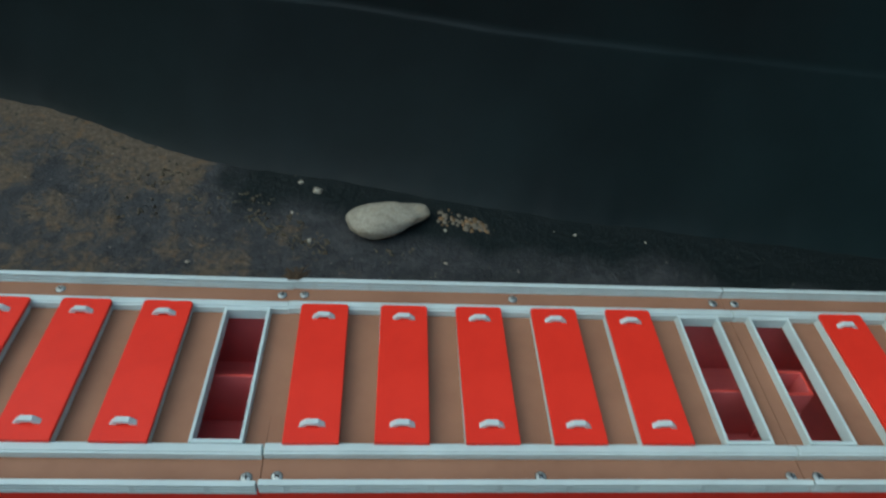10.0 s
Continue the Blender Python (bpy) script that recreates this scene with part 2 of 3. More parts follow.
def smooth_path(points, steps=6, closed=False):
    """A rounded line through points (Catmull-Rom)."""
    pts = [Vector(p) for p in points]
    n = len(pts)
    out = []
    for i in range(n if closed else n - 1):
        p0 = pts[i - 1] if (closed or i) else pts[0]
        p1, p2 = pts[i], pts[(i + 1) % n]
        p3 = pts[(i + 2) % n] if (closed or i + 2 < n) else p2
        for s in range(steps):
            u = s / steps
            out.append(0.5 * (2 * p1 + (p2 - p0) * u + (2 * p0 - 5 * p1 + 4 * p2 - p3) * u * u + (3 * p1 - p0 - 3 * p2 + p3) * u ** 3))
    if not closed:
        out.append(pts[-1])
    return out


# ---------------------------------------------------------------- the pond
RIM = [(.405, .041), (.48, -.01), (.50, -.06), (.46, -.11), (.36, -.121), (.258, -.1235), (.188, -.1385), (.14, -.152), (.102, -.1715), (.079, -.187),
       (.059, -.2015), (.037, -.227), (.008, -.259), (-.02, -.32), (-.06, -.41), (-.15, -.49), (-.4, -.53), (-.72, -.46), (-.92, -.22), (-.94, .1),
       (-.82, .3), (-.62, .335), (-.44, .272), (-.36, .246), (-.267, .206), (-.171, .188), (-.063, .163), (.043, .146), (.157, .128), (.25, .108), (.328, .082)]
rim = smooth_path(RIM, 20, True)
rim_xy = np.array([(p.x, p.y) for p in rim])


def rim_distance(x, y):
    return float(np.sqrt(((rim_xy - (x, y)) ** 2).sum(1).min()))


def smoothstep(a, b, x):
    u = min(1.0, max(0.0, (x - a) / (b - a)))
    return u * u * (3 - 2 * u)


def inside(x, y):
    ax, ay = rim_xy.T
    bx, by = np.roll(ax, -1), np.roll(ay, -1)
    cross = (ay > y) != (by > y)
    return bool((cross & (x < (bx - ax) * (y - ay) / np.where(by == ay, 1e-9, by - ay) + ax)).sum() % 2)


# where silt has gathered (or been swept off): place, reach, how much more
# the first two thin the silt to paint the shade beside the hull
PATCHES = [(-0.02, -0.068, 0.045, -0.30), (0.055, -0.072, 0.030, -0.14), (0.075, -0.10, 0.02, -0.1), (0.215, -0.075, 0.04, -0.15), (-0.071, -0.095, 0.012, 0.22), (-0.050, -0.122, 0.018, 0.22), (-0.144, -0.087, 0.012, 0.25), (-0.148, -0.112, 0.009, 0.22), (0.042, -0.149, 0.018, 0.25), (-0.034, -0.100, 0.010, 0.18),
           (-0.169, -0.048, 0.014, 0.15), (-0.180, -0.080, 0.022, -0.25), (-0.130, -0.138, 0.022, -0.25), (-0.002, -0.092, 0.018, -0.22), (-0.016, -0.120, 0.010, -0.22), (0.034, -0.172, 0.012, -0.2), (-0.10, -0.05, 0.035, -0.15), (-0.060, -0.108, 0.010, 0.2), (-0.344, 0.232, 0.022, 0.25), (-0.322, 0.198, 0.016, 0.25), (-0.352, 0.163, 0.016, 0.22),
           (-0.264, 0.190, 0.015, 0.25), (-0.200, 0.145, 0.010, 0.2), (-0.290, 0.165, 0.016, -0.25), (-0.36, 0.195, 0.010, -0.2), (-0.230, 0.165, 0.016, -0.2), (-0.29, 0.12, 0.02, -0.2)]


def silt_at(x, y):
    """How much silt lies at a place: plenty towards the bow, little on the bare plastic, a band along the rim."""
    patch = noise.fractal(Vector((x * 16, y * 16, 3.1)), 0.7, 2.1, 5)
    lump = noise.noise(Vector((x * 45, y * 45, 8.0)))
    bare = smoothstep(-0.22, -0.06, x + 0.25 * noise.noise(Vector((x * 7, y * 7, 1.0)))) if y < 0.05 else 0.95 * smoothstep(-0.14, -0.26, x)
    if y > 0.05:
        bare = max(bare, smoothstep(0.18, 0.30, x))
    s = 0.01 + 0.29 * bare + 0.30 * patch + 0.18 * lump - 0.04 * smoothstep(0.16, 0.24, x)
    wx, wy = x + 0.011 * noise.noise(Vector((x * 60, y * 60, 2.0))), y + 0.011 * noise.noise(Vector((x * 60, y * 60, 6.0)))
    for px, py, r, more in PATCHES:
        s += 1.15 * more * math.exp(-(((wx - px) ** 2 + (wy - py) ** 2) / r ** 2) ** 1.5)
    if y > 0.05:
        s -= 0.16 * smoothstep(-0.24, -0.16, x) * smoothstep(0.22, 0.14, x)
    d = rim_distance(x, y)
    near = 1.0 if (y < 0 or x > 0.27) else smoothstep(-0.240, -0.285, x + 0.012 * noise.noise(Vector((x * 40, y * 40, 7.0))))
    s -= 0.75 * (1 - near) * smoothstep(0.045, 0.004, d)
    band = 0.009 + 0.006 * noise.noise(Vector((x * 22, y * 22, 5.0)))
    s += 0.60 * near * smoothstep(band + 0.010, band - 0.008, d)
    return s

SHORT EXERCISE
Copy the data exactly. Any picture it contains is to be omitted.

FINISHED TASK
10.0 s
Continue the Blender Python (bpy) script that recreates this scene with part 2 of 3. More parts follow.
def smooth_path(points, steps=6, closed=False):
    """A rounded line through points (Catmull-Rom)."""
    pts = [Vector(p) for p in points]
    n = len(pts)
    out = []
    for i in range(n if closed else n - 1):
        p0 = pts[i - 1] if (closed or i) else pts[0]
        p1, p2 = pts[i], pts[(i + 1) % n]
        p3 = pts[(i + 2) % n] if (closed or i + 2 < n) else p2
        for s in range(steps):
            u = s / steps
            out.append(0.5 * (2 * p1 + (p2 - p0) * u + (2 * p0 - 5 * p1 + 4 * p2 - p3) * u * u + (3 * p1 - p0 - 3 * p2 + p3) * u ** 3))
    if not closed:
        out.append(pts[-1])
    return out


# ---------------------------------------------------------------- the pond
RIM = [(.405, .041), (.48, -.01), (.50, -.06), (.46, -.11), (.36, -.121), (.258, -.1235), (.188, -.1385), (.14, -.152), (.102, -.1715), (.079, -.187),
       (.059, -.2015), (.037, -.227), (.008, -.259), (-.02, -.32), (-.06, -.41), (-.15, -.49), (-.4, -.53), (-.72, -.46), (-.92, -.22), (-.94, .1),
       (-.82, .3), (-.62, .335), (-.44, .272), (-.36, .246), (-.267, .206), (-.171, .188), (-.063, .163), (.043, .146), (.157, .128), (.25, .108), (.328, .082)]
rim = smooth_path(RIM, 20, True)
rim_xy = np.array([(p.x, p.y) for p in rim])


def rim_distance(x, y):
    return float(np.sqrt(((rim_xy - (x, y)) ** 2).sum(1).min()))


def smoothstep(a, b, x):
    u = min(1.0, max(0.0, (x - a) / (b - a)))
    return u * u * (3 - 2 * u)


def inside(x, y):
    ax, ay = rim_xy.T
    bx, by = np.roll(ax, -1), np.roll(ay, -1)
    cross = (ay > y) != (by > y)
    return bool((cross & (x < (bx - ax) * (y - ay) / np.where(by == ay, 1e-9, by - ay) + ax)).sum() % 2)


# where silt has gathered (or been swept off): place, reach, how much more
# the first two thin the silt to paint the shade beside the hull
PATCHES = [(-0.02, -0.068, 0.045, -0.30), (0.055, -0.072, 0.030, -0.14), (0.075, -0.10, 0.02, -0.1), (0.215, -0.075, 0.04, -0.15), (-0.071, -0.095, 0.012, 0.22), (-0.050, -0.122, 0.018, 0.22), (-0.144, -0.087, 0.012, 0.25), (-0.148, -0.112, 0.009, 0.22), (0.042, -0.149, 0.018, 0.25), (-0.034, -0.100, 0.010, 0.18),
           (-0.169, -0.048, 0.014, 0.15), (-0.180, -0.080, 0.022, -0.25), (-0.130, -0.138, 0.022, -0.25), (-0.002, -0.092, 0.018, -0.22), (-0.016, -0.120, 0.010, -0.22), (0.034, -0.172, 0.012, -0.2), (-0.10, -0.05, 0.035, -0.15), (-0.060, -0.108, 0.010, 0.2), (-0.344, 0.232, 0.022, 0.25), (-0.322, 0.198, 0.016, 0.25), (-0.352, 0.163, 0.016, 0.22),
           (-0.264, 0.190, 0.015, 0.25), (-0.200, 0.145, 0.010, 0.2), (-0.290, 0.165, 0.016, -0.25), (-0.36, 0.195, 0.010, -0.2), (-0.230, 0.165, 0.016, -0.2), (-0.29, 0.12, 0.02, -0.2)]


def silt_at(x, y):
    """How much silt lies at a place: plenty towards the bow, little on the bare plastic, a band along the rim."""
    patch = noise.fractal(Vector((x * 16, y * 16, 3.1)), 0.7, 2.1, 5)
    lump = noise.noise(Vector((x * 45, y * 45, 8.0)))
    bare = smoothstep(-0.22, -0.06, x + 0.25 * noise.noise(Vector((x * 7, y * 7, 1.0)))) if y < 0.05 else 0.95 * smoothstep(-0.14, -0.26, x)
    if y > 0.05:
        bare = max(bare, smoothstep(0.18, 0.30, x))
    s = 0.01 + 0.29 * bare + 0.30 * patch + 0.18 * lump - 0.04 * smoothstep(0.16, 0.24, x)
    wx, wy = x + 0.011 * noise.noise(Vector((x * 60, y * 60, 2.0))), y + 0.011 * noise.noise(Vector((x * 60, y * 60, 6.0)))
    for px, py, r, more in PATCHES:
        s += 1.15 * more * math.exp(-(((wx - px) ** 2 + (wy - py) ** 2) / r ** 2) ** 1.5)
    if y > 0.05:
        s -= 0.16 * smoothstep(-0.24, -0.16, x) * smoothstep(0.22, 0.14, x)
    d = rim_distance(x, y)
    near = 1.0 if (y < 0 or x > 0.27) else smoothstep(-0.240, -0.285, x + 0.012 * noise.noise(Vector((x * 40, y * 40, 7.0))))
    s -= 0.75 * (1 - near) * smoothstep(0.045, 0.004, d)
    band = 0.009 + 0.006 * noise.noise(Vector((x * 22, y * 22, 5.0)))
    s += 0.60 * near * smoothstep(band + 0.010, band - 0.008, d)
    return s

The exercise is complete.